* Requirement
Transcribe the whole listing without a single picture.

* Supplied information
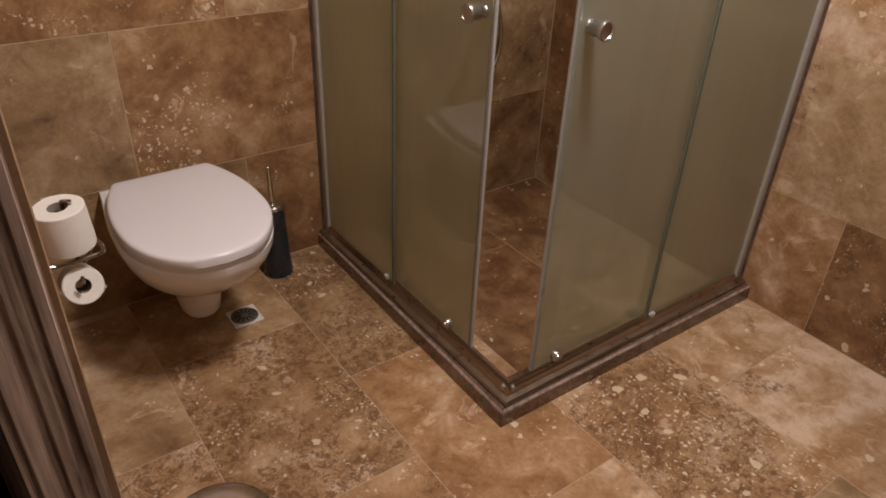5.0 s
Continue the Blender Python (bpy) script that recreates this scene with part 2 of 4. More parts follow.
CHROME = plain("chrome", (0.78, 0.77, 0.75), 0.07, 1.0, vary=0.03, scale=14, rvary=0.03)
STEEL = plain("brushed_steel", (0.60, 0.57, 0.54), 0.24, 1.0, vary=0.06, scale=60, rvary=0.06)
ALU = plain("polished_aluminium", (0.66, 0.62, 0.58), 0.16, 1.0, vary=0.05, scale=26, rvary=0.06)
# darker copy of chrome: the dim room it mirrors is put into its colour
DIMCHROME = plain("dark_mirroring_chrome", (0.42, 0.39, 0.36), 0.14, 1.0, vary=0.1, scale=40, rvary=0.04)
ANODISED = plain("anodised_aluminium", (0.52, 0.52, 0.50), 0.42, 0.5, vary=0.06, scale=40)
SATIN = plain("satin_grey_plastic", (0.185, 0.162, 0.158), 0.40, 0.35, vary=0.06, scale=50, rvary=0.05)
CERAMIC = plain("white_ceramic", (0.76, 0.75, 0.74), 0.10, vary=0.015, scale=6, coat=0.4, rvary=0.02)
LID = plain("white_plastic", (0.70, 0.675, 0.70), 0.20, vary=0.02, scale=8, rvary=0.03)
PAPER = plain("tissue_paper", (0.82, 0.79, 0.74), 0.95, vary=0.05, scale=160, bump=0.5, spec=0.1)
CARD = plain("grey_card", (0.30, 0.25, 0.20), 0.9, vary=0.15, scale=60)
BLACKISH = plain("blue_black_lacquer", (0.018, 0.022, 0.028), 0.28, vary=0.2, scale=30, rvary=0.06)
RUBBER = plain("black_rubber", (0.015, 0.015, 0.015), 0.55, vary=0.2)
HAZYSEAL = plain("hazy_vinyl_seal", (0.25, 0.26, 0.22), 0.3, vary=0.08, scale=20)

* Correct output
5.0 s
Continue the Blender Python (bpy) script that recreates this scene with part 2 of 4. More parts follow.
CHROME = plain("chrome", (0.78, 0.77, 0.75), 0.07, 1.0, vary=0.03, scale=14, rvary=0.03)
STEEL = plain("brushed_steel", (0.60, 0.57, 0.54), 0.24, 1.0, vary=0.06, scale=60, rvary=0.06)
ALU = plain("polished_aluminium", (0.66, 0.62, 0.58), 0.16, 1.0, vary=0.05, scale=26, rvary=0.06)
# darker copy of chrome: the dim room it mirrors is put into its colour
DIMCHROME = plain("dark_mirroring_chrome", (0.42, 0.39, 0.36), 0.14, 1.0, vary=0.1, scale=40, rvary=0.04)
ANODISED = plain("anodised_aluminium", (0.52, 0.52, 0.50), 0.42, 0.5, vary=0.06, scale=40)
SATIN = plain("satin_grey_plastic", (0.185, 0.162, 0.158), 0.40, 0.35, vary=0.06, scale=50, rvary=0.05)
CERAMIC = plain("white_ceramic", (0.76, 0.75, 0.74), 0.10, vary=0.015, scale=6, coat=0.4, rvary=0.02)
LID = plain("white_plastic", (0.70, 0.675, 0.70), 0.20, vary=0.02, scale=8, rvary=0.03)
PAPER = plain("tissue_paper", (0.82, 0.79, 0.74), 0.95, vary=0.05, scale=160, bump=0.5, spec=0.1)
CARD = plain("grey_card", (0.30, 0.25, 0.20), 0.9, vary=0.15, scale=60)
BLACKISH = plain("blue_black_lacquer", (0.018, 0.022, 0.028), 0.28, vary=0.2, scale=30, rvary=0.06)
RUBBER = plain("black_rubber", (0.015, 0.015, 0.015), 0.55, vary=0.2)
HAZYSEAL = plain("hazy_vinyl_seal", (0.25, 0.26, 0.22), 0.3, vary=0.08, scale=20)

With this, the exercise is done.